Interestingly, there were some Koreans in the German army captured by the Americans after D-Day. These are probably the most unlucky people in the world. They were conscripted by Japan, because Korea was part of Japan at that time, and fought in the border war between the Japanese and the Soviets in 1939, at which point, they were captured by the Soviets. They were then drafted into the Red Army, and when the Germans invaded the Soviet Union, were captured by the Germans. They were then sent to France to work on Atlantic Wall defenses when the Normandy landings happened and they were captured by the Americans.

And then sent to Korea, captured by the Commuists, fought, captured by the Americans, fought, captured by the Red Chinese.
Possible?

The Germans played up the existence of an ‘American Free Corps’, comprised of US POWs, but it was a pretty poor effort;

No doubt it was inspired by the existence of the British Free Corps, which was an actual SS unit, if a very small one.

Nothing to add, except that an officer of the British Free Corps appears as a villain in Jack Higgins’s over-the-top but fun WW2 thriller, The Eagle Has Landed.

I read that in Stephen Ambrose’s D-Day and thought is was one of the most fascinating (and saddest) things I’d ever read. Sounds like a great topic for further investigation, if it hasn’t already been done.

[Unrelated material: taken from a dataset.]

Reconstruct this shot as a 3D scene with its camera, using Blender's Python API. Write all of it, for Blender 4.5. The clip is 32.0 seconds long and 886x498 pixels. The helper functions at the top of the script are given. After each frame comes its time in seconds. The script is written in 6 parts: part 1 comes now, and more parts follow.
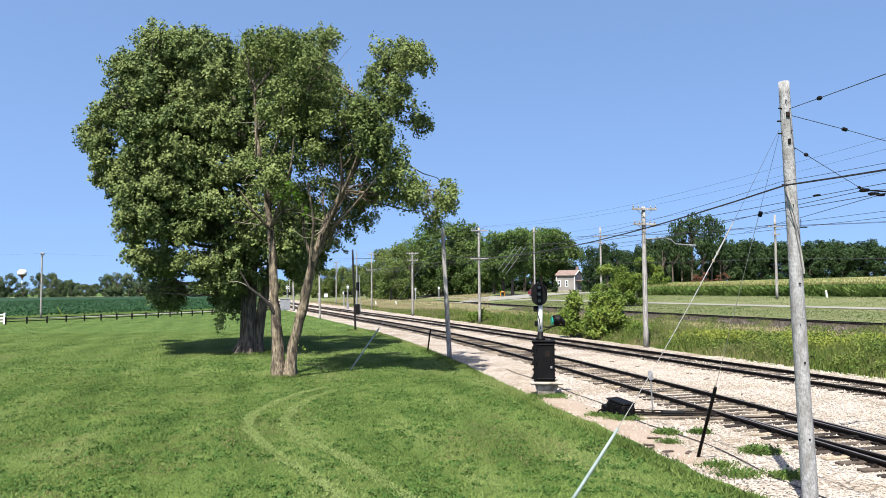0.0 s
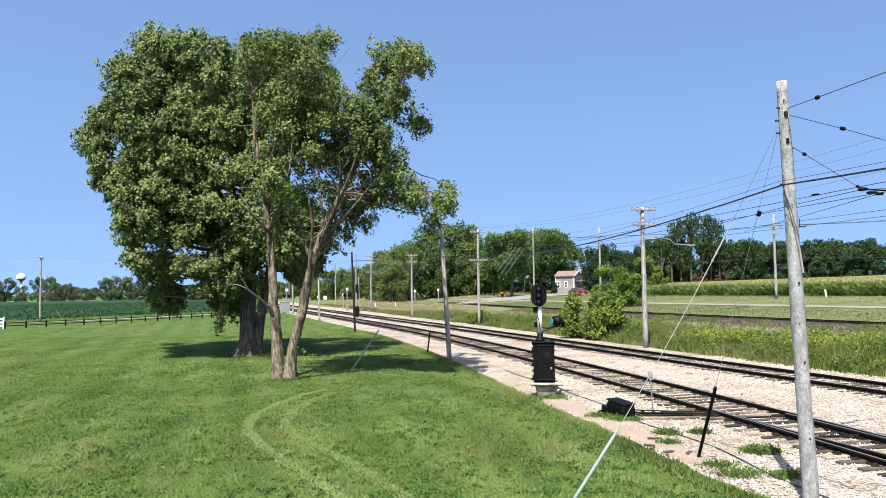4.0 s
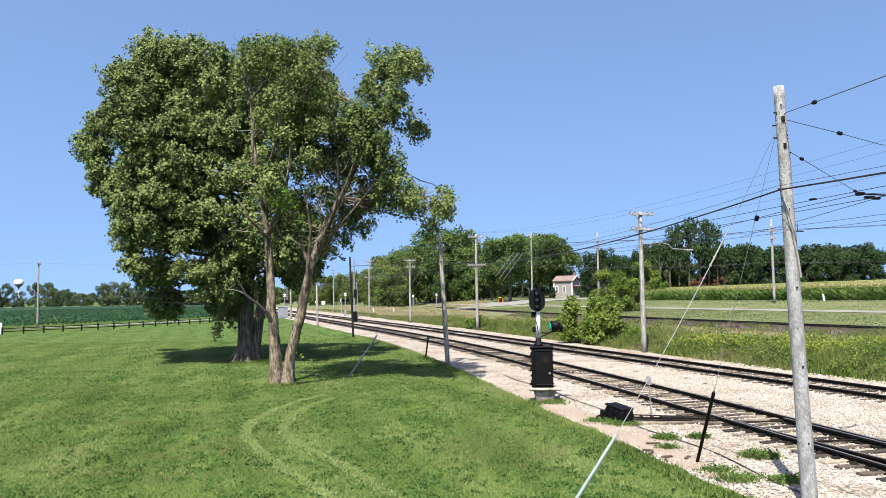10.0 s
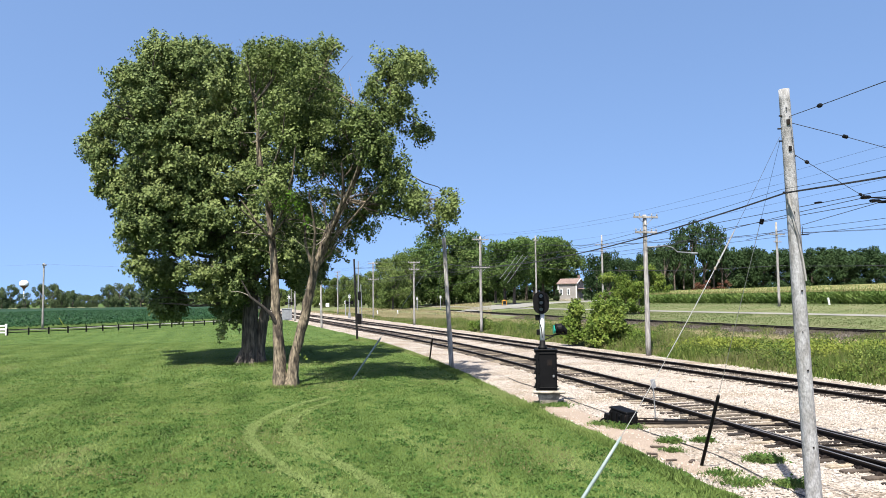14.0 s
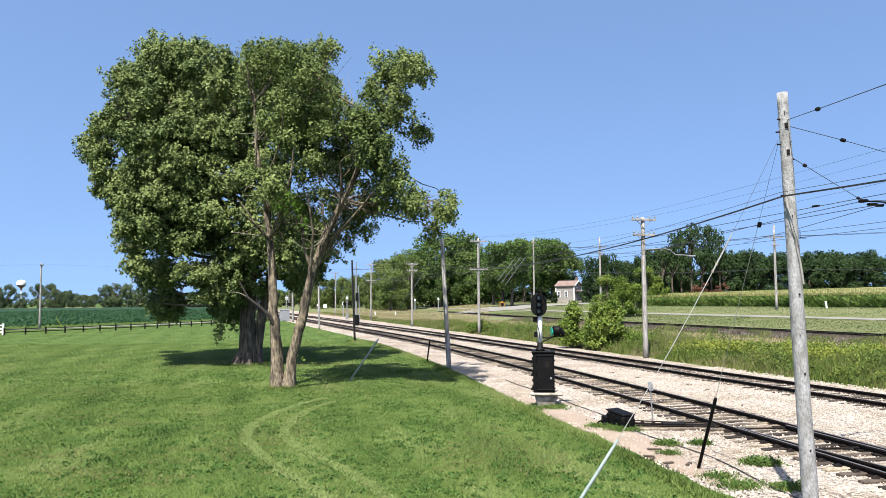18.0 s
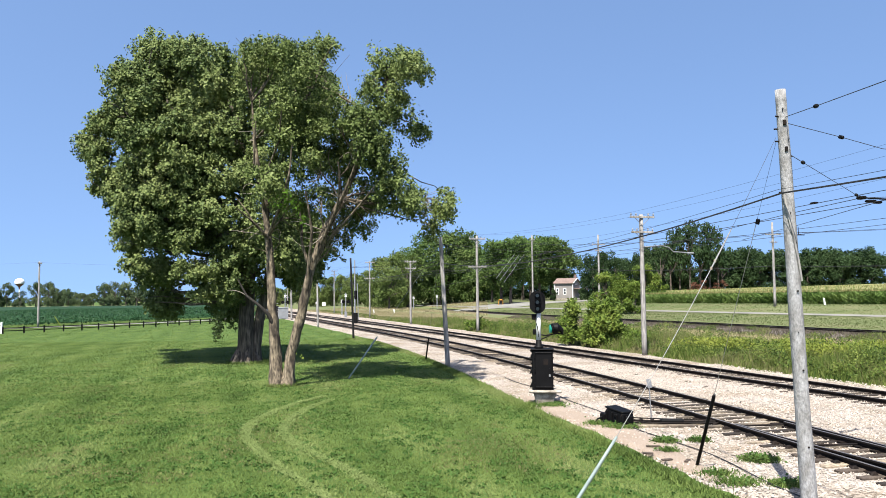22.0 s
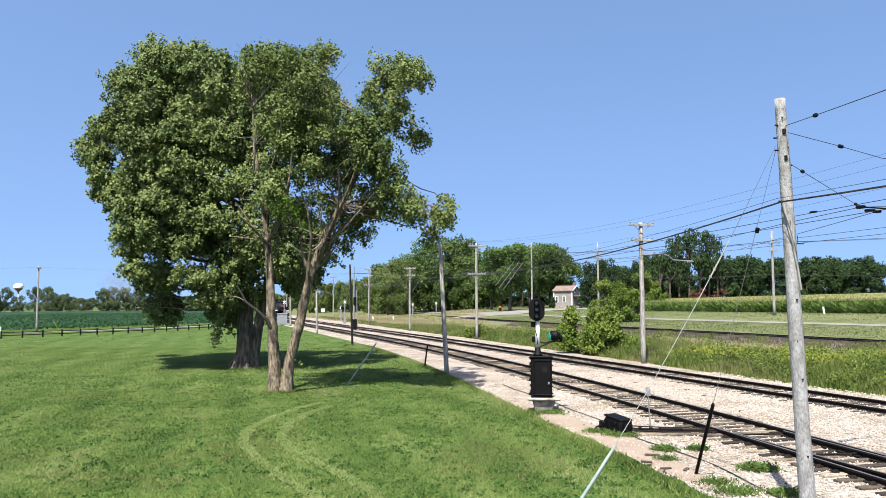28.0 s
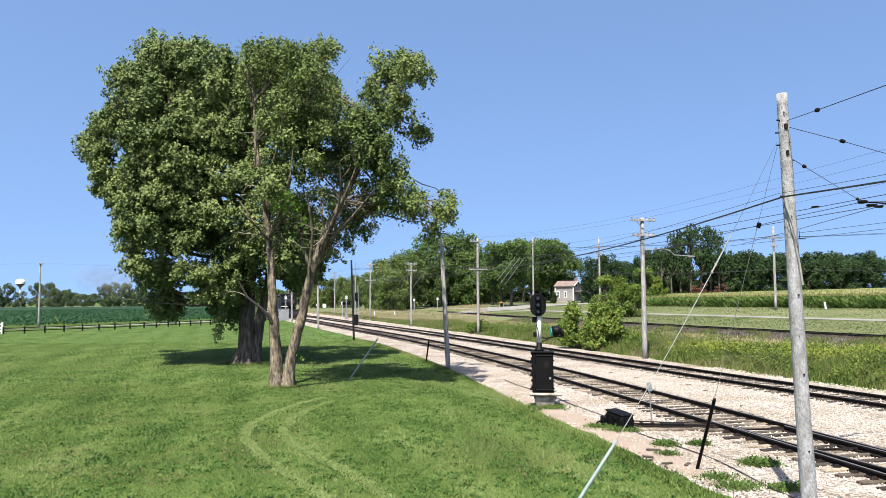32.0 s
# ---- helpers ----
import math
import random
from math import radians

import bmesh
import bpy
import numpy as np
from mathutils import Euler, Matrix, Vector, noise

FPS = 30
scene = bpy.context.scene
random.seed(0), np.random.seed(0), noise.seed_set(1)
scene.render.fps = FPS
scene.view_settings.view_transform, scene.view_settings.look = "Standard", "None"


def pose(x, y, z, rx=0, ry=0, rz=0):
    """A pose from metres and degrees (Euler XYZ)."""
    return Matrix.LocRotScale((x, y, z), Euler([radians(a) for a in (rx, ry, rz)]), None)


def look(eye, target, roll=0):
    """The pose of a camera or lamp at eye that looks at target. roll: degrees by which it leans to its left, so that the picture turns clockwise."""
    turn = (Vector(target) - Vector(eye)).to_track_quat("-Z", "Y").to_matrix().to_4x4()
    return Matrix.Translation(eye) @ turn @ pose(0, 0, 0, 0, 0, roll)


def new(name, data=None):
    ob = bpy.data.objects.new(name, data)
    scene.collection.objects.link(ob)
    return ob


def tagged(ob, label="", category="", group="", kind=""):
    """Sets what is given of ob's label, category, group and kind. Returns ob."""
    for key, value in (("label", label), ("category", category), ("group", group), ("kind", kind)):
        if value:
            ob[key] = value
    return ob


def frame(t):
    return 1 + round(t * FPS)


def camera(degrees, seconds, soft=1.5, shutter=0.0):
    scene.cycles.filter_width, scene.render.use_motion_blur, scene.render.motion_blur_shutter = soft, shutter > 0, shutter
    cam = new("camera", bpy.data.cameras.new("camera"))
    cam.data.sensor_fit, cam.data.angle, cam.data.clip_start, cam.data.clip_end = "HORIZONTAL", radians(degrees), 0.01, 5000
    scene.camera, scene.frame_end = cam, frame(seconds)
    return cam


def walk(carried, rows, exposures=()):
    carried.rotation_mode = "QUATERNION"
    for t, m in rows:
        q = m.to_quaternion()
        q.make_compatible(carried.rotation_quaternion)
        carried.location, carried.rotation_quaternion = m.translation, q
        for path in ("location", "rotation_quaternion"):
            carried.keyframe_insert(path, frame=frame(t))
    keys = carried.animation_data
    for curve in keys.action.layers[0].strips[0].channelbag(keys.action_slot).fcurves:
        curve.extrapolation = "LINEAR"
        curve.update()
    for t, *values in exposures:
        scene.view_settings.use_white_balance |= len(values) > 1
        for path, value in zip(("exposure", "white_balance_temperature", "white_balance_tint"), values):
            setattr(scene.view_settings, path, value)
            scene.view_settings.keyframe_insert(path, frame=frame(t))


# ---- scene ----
import itertools

# ---------------------------------------------------------------- camera
EYE = Vector((0.0, 0.0, 3.15))
cam = camera(60.0, 32.0, soft=0.7)


def ahead(pitch, yaw):
    p, y = radians(pitch), radians(yaw)
    return EYE + Vector((-math.sin(y) * math.cos(p), math.cos(y) * math.cos(p), math.sin(p)))


# seconds, pitch, yaw and roll of the hand-held camera
walk(cam, [(t, look(EYE, ahead(p, y), r)) for t, p, y, r in (
    (0, 3.035, 0.000, -0.450), (0.5, 2.969, 0.014, -0.462), (1, 2.902, -0.084, -0.525), (1.5, 2.892, -0.007, -0.605), (2, 2.882, 0.054, -0.645),
    (2.5, 3.023, -0.087, -0.735), (3, 3.148, -0.145, -0.759), (3.5, 3.109, -0.040, -0.821), (5.5, 3.392, -0.205, -0.728), (6, 3.394, -0.116, -0.705),
    (6.5, 3.459, -0.226, -0.640), (7, 3.453, -0.256, -0.647), (7.5, 3.422, -0.226, -0.652), (8, 3.396, -0.228, -0.654), (8.5, 3.408, -0.140, -0.695),
    (9, 3.467, -0.027, -0.742), (9.5, 3.485, -0.143, -0.804), (10, 3.523, -0.210, -0.889), (10.5, 3.518, -0.166, -0.913), (11, 3.483, -0.114, -0.958),
    (11.5, 3.574, -0.150, -0.995), (12, 3.576, -0.126, -0.936), (12.5, 3.591, -0.097, -0.763), (13, 3.573, -0.048, -0.644), (13.5, 3.687, 0.038, -0.664),
    (14, 3.710, 0.101, -0.714), (14.5, 3.643, 0.104, -0.664), (16.5, 3.731, 0.154, -0.605), (17, 3.738, 0.172, -0.485), (17.5, 3.805, 0.067, -0.485),
    (18, 3.827, -0.048, -0.455), (18.5, 3.795, 0.021, -0.460), (19, 3.733, 0.015, -0.465), (19.5, 3.677, -0.000, -0.519), (20, 3.614, -0.032, -0.575),
    (20.5, 3.570, -0.029, -0.650), (21, 3.575, -0.027, -0.649), (21.5, 3.594, -0.018, -0.612), (22, 3.654, -0.154, -0.581), (22.5, 3.618, -0.203, -0.564),
    (23, 3.583, -0.117, -0.527), (23.5, 3.750, -0.113, -0.345), (24, 3.854, -0.095, -0.403), (24.5, 3.865, -0.117, -0.365), (25, 3.865, -0.121, -0.321),
    (25.5, 3.878, -0.114, -0.318), (27.5, 4.196, -0.230, -0.344), (28, 4.167, -0.196, -0.269), (28.5, 4.117, -0.205, -0.331), (29, 4.115, -0.268, -0.227),
    (29.5, 4.087, -0.188, -0.184), (30, 4.039, -0.124, -0.223), (30.5, 3.984, -0.147, -0.267), (31, 3.945, -0.195, -0.268), (31.5, 3.890, -0.180, -0.289),
    (32, 3.823, -0.095, -0.319))])

# ---------------------------------------------------------------- sky and sun
SUN_FROM = Vector((-0.162, -0.504, 0.848))
world = bpy.data.worlds.new("sky")
scene.world = world
world.use_nodes = True
wn = world.node_tree.nodes
sky = wn.new("ShaderNodeTexSky")
sky.sky_type = "NISHITA"
sky.sun_disc = False
sky.sun_elevation = radians(58)
sky.sun_rotation = radians(197.5)
sky.air_density, sky.dust_density, sky.ozone_density = 1.0, 1.3, 4.0
way = wn.new("ShaderNodeTexCoord")
lift, unit = wn.new("ShaderNodeMapping"), wn.new("ShaderNodeVectorMath")
lift.inputs["Location"].default_value, lift.inputs["Scale"].default_value = (0, 0, 0.30), (1, 1, 0.97)
unit.operation = "NORMALIZE"
world.node_tree.links.new(way.outputs["Generated"], lift.inputs["Vector"])
world.node_tree.links.new(lift.outputs[0], unit.inputs[0])
world.node_tree.links.new(unit.outputs[0], sky.inputs["Vector"])
world.node_tree.links.new(sky.outputs[0], wn["Background"].inputs[0])
wn["Background"].inputs[1].default_value = 0.091
sun = new("sun", bpy.data.lights.new("sun", "SUN"))
sun.data.energy, sun.data.angle, sun.data.color = 5.0, radians(0.53), (1.0, 0.95, 0.87)
sun.matrix_world = look(SUN_FROM * 50, (0, 0, 0))
scene.view_settings.exposure = 1.57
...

I think, actually, after the war, the Americans sent them back to the Soviet Union, where they were probably killed as traitors. I like to think, though, that AK84 is right, though, and that they’re still out there, somewhere, being bounced back and forth in wars that they don’t care about.

I was thinking that the germans might have had a unit, composed of american men (born to german immigrants to the USA, who took them back to Germany). I know a few of these guys wound up as spys (at the Battle of the Bulge)-they dressed up in American Army uniforms, and attempted to sow confusion among the US forces. Most of them were captured and shot.
There were also small army units in the SS (SS Nordland-composed of Norwegian and Danish volunteers)…I can’t imagine the fate of these men, after the german defeat.

They fought in the battle of Berlin, and most of them were captured by the Soviets and died in Soviet prison camps. The ones who managed to escape to the Western Allies were sent back to their home countries, where they were tried for treason, and then imprisoned or executed.

Starved for manpower, the Waffen-SS created quite a few non-German and ethnic units: Waffen-SS foreign volunteers and conscripts - Wikipedia

You are referring to Operation Greif. I am aware of no evidence that the German soldiers used were or had been Americans. They were merely the German soldiers who spoke the best English. In all only 44 were sent through the lines, of whom 8 did not return.

The fellow in Slaughterhouse 5 struts into the camp cafeteria in a hilarious Uncle Sam as a Nazi uniform and tries to recruit Americans to fight on the Eastern Front, using the logic that the commies are the real enemy.

Quite the movie to watch, if for nothing else than for the scenes of what happened in Dresden. Oh, and Billy almost gets shot as a spy by fellow Americans during the battle of the bulge because he’s a blonde, blue-eyed kid who doesn’t know who plays for the Yankees.